In order to open the Centre as early as possible, the National Bureau of Aquatic Products (Now under the Ministry of Agriculture, Animal Husbandry and Fishery) with the support of Wuxi municipal government, set out the capital construction of the Centre, and at the same time, transferred the technical personnel across the country to make preparation for the training and research work.
On the training aspect, we designed an Outline Training Programme, selected some fish farms for field training, set up a laboratory and edited teaching materials as well. Due to the lack of teachers in the Centre at that time, the National Bureau of Aquatic Products decided that the lecture notes were to be written by Prof. Lu Gui, Associate Prof. Tan Yu-jun, Lecturer Ma Tian-xiong, Bei Hui-seng, Tan Shi-liang and Ge Guan-hua from Shanghai Fisheries College. The work was done shortly before the opening ceremony of the first training course, June, 1981. It was the above -mentioned instructors that gave the lectures to the participants. And Prof. Lu Gui concurrently served as Director of the Centre at that time. From the second training course, the task was passed on to our own teachers but the teaching materials remained the same. Through 1982, 1983 and 1984, efforts were made to improve the original materials with some supplements and modifications. The improved lecture notes have now been compiled in this text.
On the basis of the Outline Training Programme and original lecture notes, the newly edited teaching materials adhere to the principles of combining theory with practice. In the contents, emphasis is placed on practical operation. Therefore, field work and study tours occupy a larger proportion of the course for the purpose of enlarging trainee's knowledge and their ability.
At the same time, special attention is given to the agro-climatic conditions of South East Asia so that the participants might develop integrated fish farming in line with their respective local conditions after returning to their home countries.

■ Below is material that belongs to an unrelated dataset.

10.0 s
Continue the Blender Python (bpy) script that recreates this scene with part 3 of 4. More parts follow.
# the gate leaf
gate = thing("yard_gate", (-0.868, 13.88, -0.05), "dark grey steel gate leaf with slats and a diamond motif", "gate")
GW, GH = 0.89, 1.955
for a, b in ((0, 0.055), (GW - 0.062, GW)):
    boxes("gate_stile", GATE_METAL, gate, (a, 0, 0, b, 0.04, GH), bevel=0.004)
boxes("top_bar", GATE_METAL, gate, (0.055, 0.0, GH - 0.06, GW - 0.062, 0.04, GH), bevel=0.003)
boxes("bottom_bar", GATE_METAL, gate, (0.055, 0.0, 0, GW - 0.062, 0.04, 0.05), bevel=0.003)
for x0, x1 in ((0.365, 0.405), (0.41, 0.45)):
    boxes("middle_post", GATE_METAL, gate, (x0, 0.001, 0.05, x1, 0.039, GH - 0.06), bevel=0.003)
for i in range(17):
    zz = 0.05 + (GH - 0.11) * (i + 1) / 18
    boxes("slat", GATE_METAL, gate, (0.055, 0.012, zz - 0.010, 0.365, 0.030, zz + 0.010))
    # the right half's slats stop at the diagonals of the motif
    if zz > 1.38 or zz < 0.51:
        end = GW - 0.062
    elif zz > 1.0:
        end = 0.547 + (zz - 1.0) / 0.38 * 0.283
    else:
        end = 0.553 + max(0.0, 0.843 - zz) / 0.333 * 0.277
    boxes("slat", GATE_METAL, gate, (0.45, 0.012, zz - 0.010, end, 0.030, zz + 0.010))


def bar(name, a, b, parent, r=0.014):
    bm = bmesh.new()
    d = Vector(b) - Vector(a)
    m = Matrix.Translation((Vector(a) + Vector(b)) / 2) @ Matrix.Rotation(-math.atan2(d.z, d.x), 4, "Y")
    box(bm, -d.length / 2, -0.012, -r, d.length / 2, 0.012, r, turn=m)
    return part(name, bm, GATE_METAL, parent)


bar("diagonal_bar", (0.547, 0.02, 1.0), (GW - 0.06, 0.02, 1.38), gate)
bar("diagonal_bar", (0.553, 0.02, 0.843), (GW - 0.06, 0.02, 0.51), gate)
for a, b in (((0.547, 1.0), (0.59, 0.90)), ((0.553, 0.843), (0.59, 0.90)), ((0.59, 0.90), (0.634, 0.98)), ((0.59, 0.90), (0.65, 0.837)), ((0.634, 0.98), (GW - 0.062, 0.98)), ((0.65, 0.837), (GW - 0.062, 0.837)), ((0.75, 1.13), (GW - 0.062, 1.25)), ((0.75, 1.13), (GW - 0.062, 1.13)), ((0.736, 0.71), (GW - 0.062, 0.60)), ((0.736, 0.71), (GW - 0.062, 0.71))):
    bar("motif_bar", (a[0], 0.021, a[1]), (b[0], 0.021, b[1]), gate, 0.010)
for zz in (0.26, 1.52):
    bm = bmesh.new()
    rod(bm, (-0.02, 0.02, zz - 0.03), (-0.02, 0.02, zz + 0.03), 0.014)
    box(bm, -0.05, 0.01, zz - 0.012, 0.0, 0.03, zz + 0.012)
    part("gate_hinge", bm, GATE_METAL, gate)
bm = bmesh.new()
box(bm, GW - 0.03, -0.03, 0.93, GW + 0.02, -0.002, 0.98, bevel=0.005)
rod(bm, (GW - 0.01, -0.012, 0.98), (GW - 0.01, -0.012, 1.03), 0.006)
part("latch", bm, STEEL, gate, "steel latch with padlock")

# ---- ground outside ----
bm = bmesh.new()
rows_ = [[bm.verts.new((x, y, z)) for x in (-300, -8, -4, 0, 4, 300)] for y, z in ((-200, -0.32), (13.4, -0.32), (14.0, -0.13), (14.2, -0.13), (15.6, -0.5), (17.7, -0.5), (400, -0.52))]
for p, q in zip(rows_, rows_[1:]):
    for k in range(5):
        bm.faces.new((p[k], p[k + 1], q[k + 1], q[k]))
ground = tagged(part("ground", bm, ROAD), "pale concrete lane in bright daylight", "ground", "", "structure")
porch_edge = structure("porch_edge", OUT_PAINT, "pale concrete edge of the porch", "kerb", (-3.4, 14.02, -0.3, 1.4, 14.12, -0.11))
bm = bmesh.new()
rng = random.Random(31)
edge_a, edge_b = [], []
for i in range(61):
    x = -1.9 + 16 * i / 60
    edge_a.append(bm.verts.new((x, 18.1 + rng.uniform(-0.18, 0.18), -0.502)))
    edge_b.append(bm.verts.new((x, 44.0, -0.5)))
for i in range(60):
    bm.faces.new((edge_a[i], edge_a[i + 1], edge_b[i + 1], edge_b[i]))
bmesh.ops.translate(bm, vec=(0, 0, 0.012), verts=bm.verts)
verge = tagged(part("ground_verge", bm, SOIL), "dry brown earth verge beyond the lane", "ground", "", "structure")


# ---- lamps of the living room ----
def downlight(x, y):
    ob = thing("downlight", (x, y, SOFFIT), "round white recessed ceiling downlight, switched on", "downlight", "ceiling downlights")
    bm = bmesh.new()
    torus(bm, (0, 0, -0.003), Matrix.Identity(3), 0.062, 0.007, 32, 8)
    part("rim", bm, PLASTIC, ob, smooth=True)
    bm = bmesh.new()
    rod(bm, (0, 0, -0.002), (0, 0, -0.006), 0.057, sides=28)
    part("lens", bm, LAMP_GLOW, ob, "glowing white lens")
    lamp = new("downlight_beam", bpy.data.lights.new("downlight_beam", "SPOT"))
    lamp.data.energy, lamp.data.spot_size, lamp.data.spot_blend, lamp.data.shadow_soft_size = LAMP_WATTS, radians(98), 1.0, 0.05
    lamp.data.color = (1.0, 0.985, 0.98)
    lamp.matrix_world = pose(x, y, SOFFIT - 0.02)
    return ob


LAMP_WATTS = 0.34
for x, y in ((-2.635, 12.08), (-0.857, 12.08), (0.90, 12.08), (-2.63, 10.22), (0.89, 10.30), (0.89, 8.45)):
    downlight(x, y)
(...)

The book can be divided into two parts. The first part is an introduction of basic principles of Chinese freshwater fish culture. In the second part, there is an introduction of integrated fish farmingmain features of Chinese freshwater fish culture, since Chinese integrated fish farming is based on the traditional fish culture techniques. If the basic principles of Chinese freshwater culture are not clearly understood, it is difficult to adopt the Chinese integrated fish farming techniques.

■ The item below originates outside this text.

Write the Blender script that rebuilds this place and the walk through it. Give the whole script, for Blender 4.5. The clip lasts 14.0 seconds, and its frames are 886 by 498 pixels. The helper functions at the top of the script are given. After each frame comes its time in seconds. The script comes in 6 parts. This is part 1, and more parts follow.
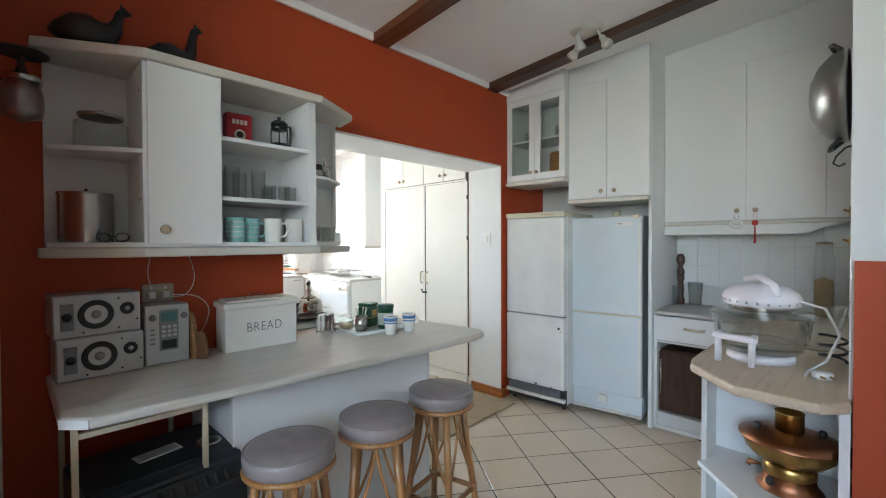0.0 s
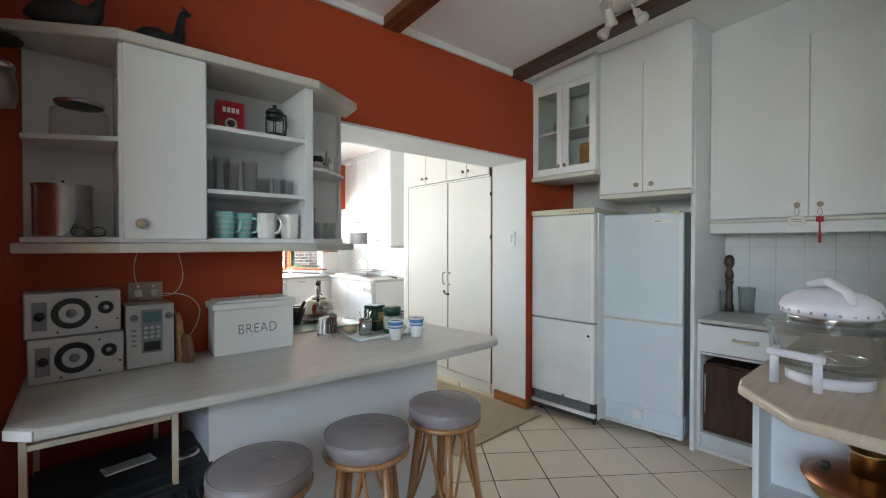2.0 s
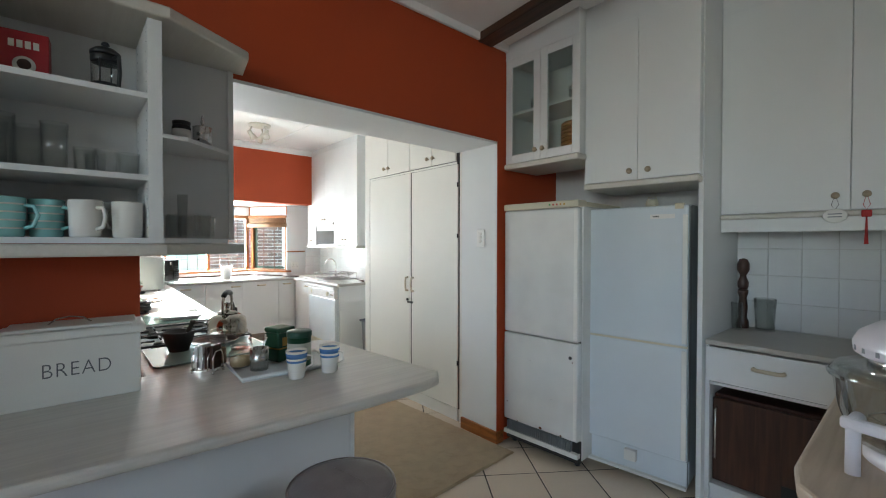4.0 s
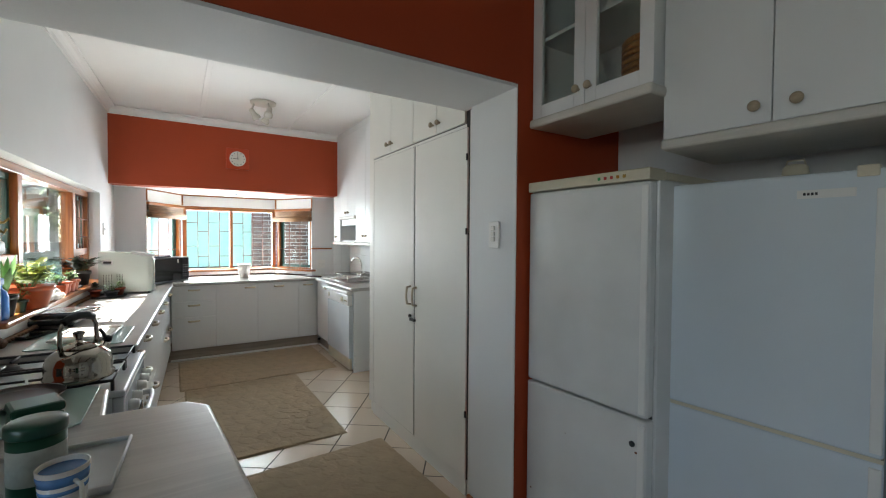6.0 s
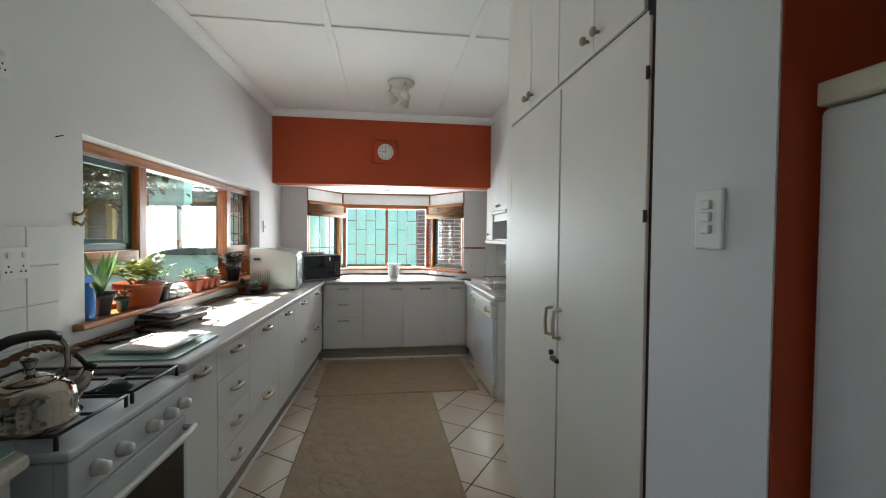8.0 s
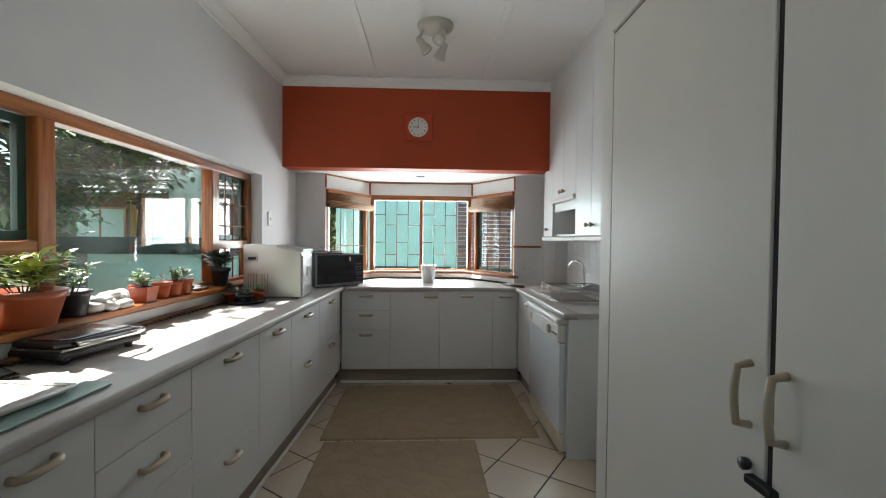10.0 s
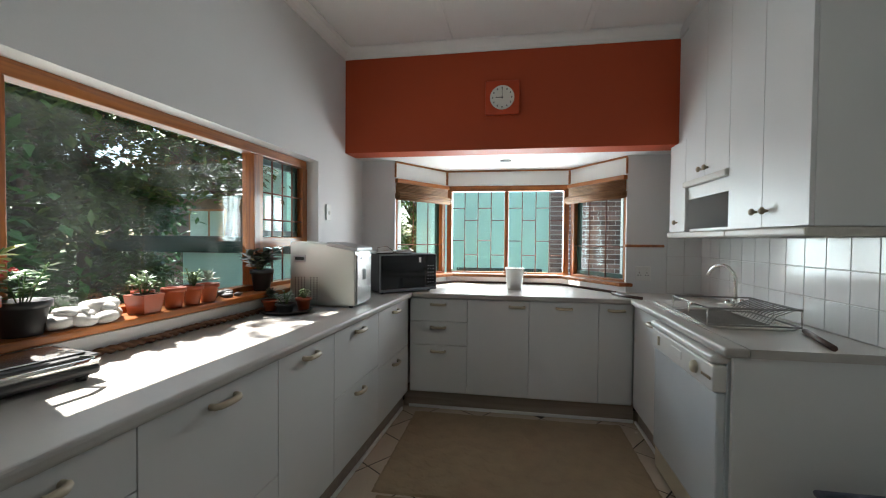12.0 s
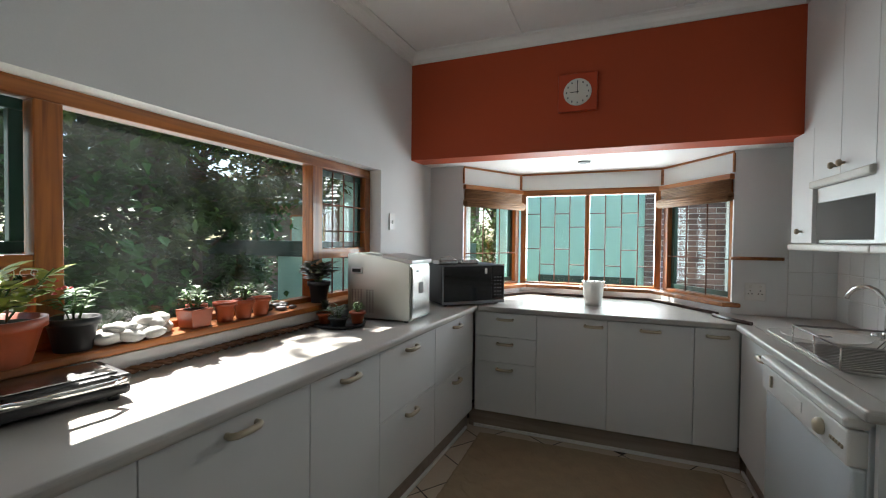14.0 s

To edit it well, the Editorial Board was set up with Mr. Shan Jian as Editor-in-Chief, Associate Prof. Zhu Lin geng and Mr. Fei Yingwu as Associate Editors-in-Chief, Mr. Hu Bao tong and Mr. Li Kangmin as Editors. Editorial staff are Mr. Shen Peirong (Chapter 1), Mr. Yu Shingang (Chapter 2 & 3), Associate Prof. Zhu Lin geng (Chapter 4), Mr. Fei Yingwu (Chapter 5), Ms. Li Shaogi (Chapter 6), Mr. Yang Hua-zhu and Mr. Hu Baotong (Chapter 7 & 8), Mr. Chen Iaowan and Mr. Tang Song-nan (Chapter 9), Ms. Jiang Guizhe (Chapter 10).
In view of limited data, knowledge and time, some errors may exist in this book. Any comments and suggestions from readers are welcomed.